There was a heavy downpour overnight; everything left outside was soaked. As I was coming to terms with the situation, a monk gestured for us to head inside. From 5am villagers had arrived one-by-one. Food offerings, to those less fortunate, was a daily occurrence at Buddhist temples. Once the ritual had come to an end, we were offered the leftovers. Rob and Leo ate anything thrown their way – unidentifiable objects – maybe chicken feet, liver, heart, sardines… who knows. I stuck to rice and BYO pesto.
Later that day, we started a steep 20 km climb. The road was long and winding. 11 kms in, with Rob and Leo miles ahead/ behind, I cycled over a glass bottle. The glass shattered and sliced open the rear tyre. Luckily, I was at a small settlement which overlooked the valley below. I found a place to rest the bike whilst I sorted the puncture. A group of children gathered – they sat peacefully, without a word, and watched the entire show.
Inflated, the new inner tube poked out of the tyre’s side wall. I knew it wouldn’t hold, but I continued on. Under the strain of an 8% gradient, it burst. White dust covered the tarmac. I didn’t know what to do… With the rain came a temperature drop, so I walked with the bike until I thought up a solution.
No solution came, only white noise. With a dead phone battery, I put my thumb up to every pick-up truck that drove by. The plan: hitchhike 30 kms to Muang Xai, our evening’s destination.
Twenty minutes later, a western-looking couple pulled up waving enthusiastically. “Hey, do you need help?”, the lady asked in a thick French accent. I told her and her husband the situation – and they kindly offered me a lift to Muang Xai.
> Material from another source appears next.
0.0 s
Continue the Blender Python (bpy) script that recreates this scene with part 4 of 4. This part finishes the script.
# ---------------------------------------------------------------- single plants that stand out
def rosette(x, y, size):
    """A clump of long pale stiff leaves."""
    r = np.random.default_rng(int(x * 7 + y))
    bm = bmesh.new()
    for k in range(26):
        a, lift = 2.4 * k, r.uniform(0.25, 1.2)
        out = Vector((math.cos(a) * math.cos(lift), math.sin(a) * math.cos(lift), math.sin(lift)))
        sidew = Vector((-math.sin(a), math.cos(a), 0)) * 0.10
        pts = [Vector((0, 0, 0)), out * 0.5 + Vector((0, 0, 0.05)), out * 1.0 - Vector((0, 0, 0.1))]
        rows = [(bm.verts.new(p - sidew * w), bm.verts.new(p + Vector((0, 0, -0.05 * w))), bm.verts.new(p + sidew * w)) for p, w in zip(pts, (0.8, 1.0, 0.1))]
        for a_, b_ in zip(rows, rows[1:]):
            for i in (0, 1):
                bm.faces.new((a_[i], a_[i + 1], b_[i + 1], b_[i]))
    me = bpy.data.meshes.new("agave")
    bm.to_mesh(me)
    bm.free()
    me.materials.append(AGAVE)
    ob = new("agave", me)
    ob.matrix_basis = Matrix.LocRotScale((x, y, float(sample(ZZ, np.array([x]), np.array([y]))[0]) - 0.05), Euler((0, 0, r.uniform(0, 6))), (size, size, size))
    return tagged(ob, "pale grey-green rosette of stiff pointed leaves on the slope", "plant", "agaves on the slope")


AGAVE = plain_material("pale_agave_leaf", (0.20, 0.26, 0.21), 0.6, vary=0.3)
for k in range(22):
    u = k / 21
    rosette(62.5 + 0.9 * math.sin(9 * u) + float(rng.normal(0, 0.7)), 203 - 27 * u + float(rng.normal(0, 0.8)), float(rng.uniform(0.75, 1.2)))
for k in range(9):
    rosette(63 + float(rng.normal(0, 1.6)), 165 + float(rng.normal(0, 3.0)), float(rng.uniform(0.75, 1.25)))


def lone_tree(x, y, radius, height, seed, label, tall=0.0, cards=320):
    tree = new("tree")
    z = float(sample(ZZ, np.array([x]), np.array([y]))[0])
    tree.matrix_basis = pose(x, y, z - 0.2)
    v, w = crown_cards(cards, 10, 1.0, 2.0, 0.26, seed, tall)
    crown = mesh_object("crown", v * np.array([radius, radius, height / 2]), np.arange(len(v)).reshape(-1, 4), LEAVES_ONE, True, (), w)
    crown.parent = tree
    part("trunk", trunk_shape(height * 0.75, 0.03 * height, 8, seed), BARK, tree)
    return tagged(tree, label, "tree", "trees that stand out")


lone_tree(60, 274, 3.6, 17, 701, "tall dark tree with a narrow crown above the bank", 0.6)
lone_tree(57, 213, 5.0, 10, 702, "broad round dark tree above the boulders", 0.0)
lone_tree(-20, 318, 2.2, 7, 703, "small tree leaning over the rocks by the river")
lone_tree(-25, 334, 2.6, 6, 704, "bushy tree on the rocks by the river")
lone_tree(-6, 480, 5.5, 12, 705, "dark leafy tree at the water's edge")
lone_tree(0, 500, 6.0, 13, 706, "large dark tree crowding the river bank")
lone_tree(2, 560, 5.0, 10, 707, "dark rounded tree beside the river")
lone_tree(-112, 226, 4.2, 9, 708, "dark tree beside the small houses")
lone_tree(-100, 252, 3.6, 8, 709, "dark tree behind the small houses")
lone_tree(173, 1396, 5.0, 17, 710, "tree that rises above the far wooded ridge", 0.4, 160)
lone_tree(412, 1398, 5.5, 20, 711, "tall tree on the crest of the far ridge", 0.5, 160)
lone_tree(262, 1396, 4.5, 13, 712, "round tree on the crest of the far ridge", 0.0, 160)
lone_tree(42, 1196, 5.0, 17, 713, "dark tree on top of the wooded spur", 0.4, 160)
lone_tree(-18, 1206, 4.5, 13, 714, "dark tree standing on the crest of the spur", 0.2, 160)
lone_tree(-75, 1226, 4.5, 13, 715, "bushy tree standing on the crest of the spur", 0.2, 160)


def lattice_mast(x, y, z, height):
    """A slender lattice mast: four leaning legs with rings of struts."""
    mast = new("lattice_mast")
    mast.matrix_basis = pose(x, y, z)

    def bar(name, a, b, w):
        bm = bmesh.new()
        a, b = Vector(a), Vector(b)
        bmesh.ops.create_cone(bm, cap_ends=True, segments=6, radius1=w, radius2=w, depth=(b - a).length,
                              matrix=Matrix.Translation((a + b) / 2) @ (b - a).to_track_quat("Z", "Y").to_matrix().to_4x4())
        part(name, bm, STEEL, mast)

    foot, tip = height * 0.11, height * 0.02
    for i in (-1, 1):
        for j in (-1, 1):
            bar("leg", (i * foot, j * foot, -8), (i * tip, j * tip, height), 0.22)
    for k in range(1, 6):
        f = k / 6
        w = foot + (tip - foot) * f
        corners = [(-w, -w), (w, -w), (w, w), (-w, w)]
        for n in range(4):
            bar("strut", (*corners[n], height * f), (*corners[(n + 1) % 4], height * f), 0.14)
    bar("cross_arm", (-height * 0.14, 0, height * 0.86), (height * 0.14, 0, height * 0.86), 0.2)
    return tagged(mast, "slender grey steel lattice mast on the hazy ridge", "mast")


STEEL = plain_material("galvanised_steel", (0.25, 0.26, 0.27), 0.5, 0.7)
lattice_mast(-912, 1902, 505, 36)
On the drive to the top of the climb, Rob cycled past – in the opposite direction. “ROB!”, I yelled, repeatedly out of the window. He didn’t hear. We made a quick U-turn and began to chase. When he came back into view, a few kilometres later, we beeped the car horn aggressively until he stopped. He was cycling downhill to find me. The French couple were over-the-moon when they found out Rob was Flemish. It meant they could speak French together. The French love nothing more than to speak French. Any opportunity and they’ll take it. I updated Rob on what had happened and we agreed to meet in Muang Xai.
At the guesthouse, I dropped my bags off, had a shower and went to the one and only bike shop in town. They had a tyre in the right size, but I was unwilling to give up a Schwalbe Marathon for a Kenta. I couldn’t do it. It was like swapping an iPhone for an Xiamoi. Rob arrived whilst I was there. He was also hesitant. “Sleep on it”, he advised. The bicycle shop invited us to join them for beers; we stayed for a couple Beerlaos and chicken feet before finding the exit.
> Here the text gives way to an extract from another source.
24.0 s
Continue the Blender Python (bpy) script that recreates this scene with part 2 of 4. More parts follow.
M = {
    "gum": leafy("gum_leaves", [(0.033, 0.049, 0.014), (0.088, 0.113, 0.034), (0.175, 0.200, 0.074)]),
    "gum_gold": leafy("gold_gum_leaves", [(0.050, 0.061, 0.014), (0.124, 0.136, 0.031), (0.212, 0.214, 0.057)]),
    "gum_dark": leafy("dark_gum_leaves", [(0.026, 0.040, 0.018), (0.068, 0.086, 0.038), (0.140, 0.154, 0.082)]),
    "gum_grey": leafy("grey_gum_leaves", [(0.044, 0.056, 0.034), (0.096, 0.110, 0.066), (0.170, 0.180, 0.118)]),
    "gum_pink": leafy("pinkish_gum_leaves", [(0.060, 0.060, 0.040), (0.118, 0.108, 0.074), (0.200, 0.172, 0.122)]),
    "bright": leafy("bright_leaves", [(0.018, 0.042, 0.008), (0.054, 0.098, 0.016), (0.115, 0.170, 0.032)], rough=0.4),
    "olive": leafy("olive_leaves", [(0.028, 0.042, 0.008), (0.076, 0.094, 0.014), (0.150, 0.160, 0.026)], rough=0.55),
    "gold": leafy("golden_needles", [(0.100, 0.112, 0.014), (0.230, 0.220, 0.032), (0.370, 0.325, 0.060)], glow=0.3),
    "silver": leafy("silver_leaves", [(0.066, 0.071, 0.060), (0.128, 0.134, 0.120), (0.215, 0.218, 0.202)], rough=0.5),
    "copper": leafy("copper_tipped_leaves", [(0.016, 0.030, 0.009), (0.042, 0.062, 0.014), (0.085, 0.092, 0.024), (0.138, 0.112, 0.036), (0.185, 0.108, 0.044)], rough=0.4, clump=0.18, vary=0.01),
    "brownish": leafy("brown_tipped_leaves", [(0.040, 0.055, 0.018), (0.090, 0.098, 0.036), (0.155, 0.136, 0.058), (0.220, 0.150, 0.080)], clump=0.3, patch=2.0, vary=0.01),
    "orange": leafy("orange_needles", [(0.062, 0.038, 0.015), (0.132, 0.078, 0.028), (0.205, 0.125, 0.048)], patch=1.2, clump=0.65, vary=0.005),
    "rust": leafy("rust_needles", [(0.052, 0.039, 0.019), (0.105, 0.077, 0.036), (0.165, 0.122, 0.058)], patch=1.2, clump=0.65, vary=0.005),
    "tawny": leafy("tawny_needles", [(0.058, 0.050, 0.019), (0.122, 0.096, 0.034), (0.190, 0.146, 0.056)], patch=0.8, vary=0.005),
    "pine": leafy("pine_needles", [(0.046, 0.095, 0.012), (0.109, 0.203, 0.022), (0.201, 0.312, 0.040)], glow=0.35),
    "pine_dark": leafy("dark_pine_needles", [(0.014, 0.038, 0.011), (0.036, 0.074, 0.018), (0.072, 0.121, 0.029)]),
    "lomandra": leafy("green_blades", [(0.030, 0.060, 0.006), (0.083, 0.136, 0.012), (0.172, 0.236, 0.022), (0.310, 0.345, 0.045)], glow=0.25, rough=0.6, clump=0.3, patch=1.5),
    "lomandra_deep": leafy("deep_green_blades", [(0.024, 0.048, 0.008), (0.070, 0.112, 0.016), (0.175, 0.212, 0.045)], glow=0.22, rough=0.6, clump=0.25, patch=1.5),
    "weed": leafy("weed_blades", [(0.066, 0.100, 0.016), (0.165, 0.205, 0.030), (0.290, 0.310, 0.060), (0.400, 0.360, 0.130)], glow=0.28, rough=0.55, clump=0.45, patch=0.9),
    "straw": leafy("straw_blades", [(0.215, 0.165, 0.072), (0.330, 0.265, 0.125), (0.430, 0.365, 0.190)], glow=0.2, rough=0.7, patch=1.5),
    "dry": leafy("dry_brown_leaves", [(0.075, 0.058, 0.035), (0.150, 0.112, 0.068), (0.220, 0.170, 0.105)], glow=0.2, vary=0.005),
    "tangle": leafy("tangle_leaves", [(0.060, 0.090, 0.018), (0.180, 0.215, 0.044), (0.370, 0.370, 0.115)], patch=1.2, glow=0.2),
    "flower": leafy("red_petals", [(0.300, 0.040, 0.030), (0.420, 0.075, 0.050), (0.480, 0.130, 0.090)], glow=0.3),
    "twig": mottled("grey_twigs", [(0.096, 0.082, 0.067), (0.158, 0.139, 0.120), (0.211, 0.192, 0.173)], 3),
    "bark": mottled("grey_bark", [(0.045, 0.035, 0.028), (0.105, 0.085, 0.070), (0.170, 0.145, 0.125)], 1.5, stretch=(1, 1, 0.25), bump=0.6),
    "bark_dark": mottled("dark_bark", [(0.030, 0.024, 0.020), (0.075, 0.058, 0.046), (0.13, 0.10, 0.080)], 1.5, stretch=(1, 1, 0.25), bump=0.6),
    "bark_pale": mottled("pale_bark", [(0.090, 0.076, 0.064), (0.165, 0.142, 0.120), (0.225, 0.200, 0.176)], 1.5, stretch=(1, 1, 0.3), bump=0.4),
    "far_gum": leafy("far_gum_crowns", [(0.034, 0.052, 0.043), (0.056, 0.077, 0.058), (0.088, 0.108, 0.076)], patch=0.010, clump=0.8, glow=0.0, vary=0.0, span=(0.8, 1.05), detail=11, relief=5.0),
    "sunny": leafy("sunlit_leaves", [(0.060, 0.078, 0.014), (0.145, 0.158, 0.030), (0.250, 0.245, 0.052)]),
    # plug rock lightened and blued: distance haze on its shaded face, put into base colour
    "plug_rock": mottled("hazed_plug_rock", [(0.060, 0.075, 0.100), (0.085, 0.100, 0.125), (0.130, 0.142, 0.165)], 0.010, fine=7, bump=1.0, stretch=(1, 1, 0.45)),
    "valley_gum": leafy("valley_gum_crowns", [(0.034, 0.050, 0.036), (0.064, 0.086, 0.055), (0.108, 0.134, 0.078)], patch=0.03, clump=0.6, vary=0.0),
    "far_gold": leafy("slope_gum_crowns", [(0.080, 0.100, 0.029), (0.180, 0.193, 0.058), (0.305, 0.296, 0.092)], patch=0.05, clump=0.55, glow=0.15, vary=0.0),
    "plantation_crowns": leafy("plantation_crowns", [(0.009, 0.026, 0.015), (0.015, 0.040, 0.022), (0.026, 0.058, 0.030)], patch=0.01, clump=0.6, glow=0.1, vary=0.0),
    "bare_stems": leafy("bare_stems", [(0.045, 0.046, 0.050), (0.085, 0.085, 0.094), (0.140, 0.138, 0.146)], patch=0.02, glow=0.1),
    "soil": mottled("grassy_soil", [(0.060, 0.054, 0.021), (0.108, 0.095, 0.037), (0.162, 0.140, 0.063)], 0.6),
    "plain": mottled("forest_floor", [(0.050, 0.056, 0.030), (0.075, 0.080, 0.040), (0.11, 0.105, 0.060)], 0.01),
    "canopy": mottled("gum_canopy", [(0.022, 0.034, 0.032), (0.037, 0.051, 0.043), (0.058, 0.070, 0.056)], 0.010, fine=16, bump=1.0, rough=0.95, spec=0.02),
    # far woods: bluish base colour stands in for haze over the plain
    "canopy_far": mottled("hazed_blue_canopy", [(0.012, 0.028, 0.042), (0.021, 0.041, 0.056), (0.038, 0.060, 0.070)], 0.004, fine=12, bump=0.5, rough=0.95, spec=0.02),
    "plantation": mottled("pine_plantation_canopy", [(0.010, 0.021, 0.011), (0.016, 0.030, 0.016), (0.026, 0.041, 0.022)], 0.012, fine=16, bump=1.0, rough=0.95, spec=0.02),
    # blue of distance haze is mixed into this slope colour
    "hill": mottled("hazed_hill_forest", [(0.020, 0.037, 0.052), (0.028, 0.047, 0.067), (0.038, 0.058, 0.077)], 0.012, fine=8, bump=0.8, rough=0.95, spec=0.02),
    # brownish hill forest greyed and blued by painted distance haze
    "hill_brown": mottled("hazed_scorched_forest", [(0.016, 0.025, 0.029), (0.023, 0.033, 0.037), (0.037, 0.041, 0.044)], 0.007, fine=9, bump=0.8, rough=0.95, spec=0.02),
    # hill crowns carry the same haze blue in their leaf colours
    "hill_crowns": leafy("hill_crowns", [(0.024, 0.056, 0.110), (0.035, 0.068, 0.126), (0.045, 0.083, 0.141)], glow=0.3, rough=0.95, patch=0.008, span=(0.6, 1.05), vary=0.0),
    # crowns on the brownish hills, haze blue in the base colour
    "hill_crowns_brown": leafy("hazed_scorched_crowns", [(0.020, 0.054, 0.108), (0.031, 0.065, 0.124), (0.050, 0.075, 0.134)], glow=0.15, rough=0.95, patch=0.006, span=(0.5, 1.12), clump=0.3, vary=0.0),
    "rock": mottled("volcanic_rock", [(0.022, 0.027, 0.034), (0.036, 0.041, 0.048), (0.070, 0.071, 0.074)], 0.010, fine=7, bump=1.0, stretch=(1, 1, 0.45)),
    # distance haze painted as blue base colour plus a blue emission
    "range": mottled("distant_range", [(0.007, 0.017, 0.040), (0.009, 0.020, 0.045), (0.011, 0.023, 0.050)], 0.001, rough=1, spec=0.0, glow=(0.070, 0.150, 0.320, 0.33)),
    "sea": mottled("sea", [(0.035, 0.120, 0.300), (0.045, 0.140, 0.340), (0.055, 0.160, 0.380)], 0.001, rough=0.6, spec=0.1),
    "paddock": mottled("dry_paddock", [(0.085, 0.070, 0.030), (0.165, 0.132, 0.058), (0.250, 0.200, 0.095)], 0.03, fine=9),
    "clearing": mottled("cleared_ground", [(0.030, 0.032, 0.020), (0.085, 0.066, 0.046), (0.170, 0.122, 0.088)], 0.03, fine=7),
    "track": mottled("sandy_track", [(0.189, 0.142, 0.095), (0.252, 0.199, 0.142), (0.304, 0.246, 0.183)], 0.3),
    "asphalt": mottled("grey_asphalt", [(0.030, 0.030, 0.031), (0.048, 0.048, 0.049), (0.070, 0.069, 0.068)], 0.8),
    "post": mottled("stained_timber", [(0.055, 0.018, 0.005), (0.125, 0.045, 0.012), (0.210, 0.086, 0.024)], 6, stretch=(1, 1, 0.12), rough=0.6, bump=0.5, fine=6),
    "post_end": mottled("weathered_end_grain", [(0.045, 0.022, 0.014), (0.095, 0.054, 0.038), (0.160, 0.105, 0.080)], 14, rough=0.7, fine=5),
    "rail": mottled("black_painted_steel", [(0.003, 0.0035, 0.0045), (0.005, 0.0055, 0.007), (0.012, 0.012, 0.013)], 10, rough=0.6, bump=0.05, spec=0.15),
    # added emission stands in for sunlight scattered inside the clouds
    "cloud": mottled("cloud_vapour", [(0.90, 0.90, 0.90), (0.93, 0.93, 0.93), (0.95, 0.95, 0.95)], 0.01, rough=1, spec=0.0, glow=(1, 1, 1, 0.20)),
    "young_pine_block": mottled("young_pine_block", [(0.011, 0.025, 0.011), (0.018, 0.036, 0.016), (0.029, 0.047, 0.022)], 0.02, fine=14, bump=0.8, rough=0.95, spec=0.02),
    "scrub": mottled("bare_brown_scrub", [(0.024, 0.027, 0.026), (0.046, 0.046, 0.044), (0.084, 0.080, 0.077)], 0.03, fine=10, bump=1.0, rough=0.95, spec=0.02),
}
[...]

Over dinner, Leo messaged to say he’d wild camp and join us in the morning – it had taken him all day to reach the top of the climb.
Days 234 – 235
Rewind to Central Asia – Harriet had donated her tyre patches to me before she went home. I only remembered this when I emptied the saddle bag. I saw the gift and rejoiced. Hallelujah, one slashed tyre fixed. Rob and I spent the rest of the morning working on the rear rack (broken) and front calliper (out of alignment). Productive.
Looking tired and dishevelled, Leo joined us that afternoon. His wild camp on the summit had not gone to plan. He told us a story of drunk locals, raised hands, a lot of rain, and a tent move at 1am.
We left Muang Xai and followed the river east; 100 kms of beautiful rolling hills. Rain halted Leo’s progress, so myself and Robin continued together. Late afternoon, we stopped at a school on the outskirts of a small village. “Of course”, the English teacher announced after we’d asked to camp on the school grounds. The children were an enthusiastic bunch – either high on sugar or excitement – it was Laos’ National Day. As we waited for Leo, we returned to the centre of the village and passed the time in a restaurant.
It was dark by the time he joined us, so we set up camp on the restaurant floor; its balcony overlooking a valley and roaring river below. Perfect.
Day 236 – 237
We woke up in a silenced chorus. It was early. Rob lit his stove on the road and made us coffee. I put away the mosquito net, content with another good night’s sleep without a tent, whilst I contemplated the elevation we had to cover that day.
The morning was spent tackling a ten kilometre climb, with an average 5-6% gradient. It was hard work, but the view from its peak was spectacular. A rubber-burning descent dropped us into a small town; we took a short break to collect water and snacks. After, we cycled high into the hills until we found a ledge overlooking the dense jungle below. An ideal spot for the night. The glow from the Milky Way lit our tents as we cooked dinner and discussed what lay beyond the border. I stopped for a second to take it all in. At that moment, the magic of the trip had returned, and I was reminded why I was cycling.
The following morning, it took an hour to reach the climb’s end. Forest canopy and cloud cover created a misty atmospheric mountainside ride. I found Rob on a bench drinking an iced coffee and tucking into sweets. Whilst he’d been waiting, he spent his remaining Laotian Kip in the shop outside passport control. I followed suit. I enthusiastically departed with my cash and returned to Rob with a bag full of food and a big grin.
Belly’s full, moods upbeat and Leo in tow, we exited Laos. We followed a ridge through no man's land; there was a sharp drop to our left and a deep green jungle sprawled until the jagged horizon. Vietnam was waiting, somewhere in the mountainous bush below.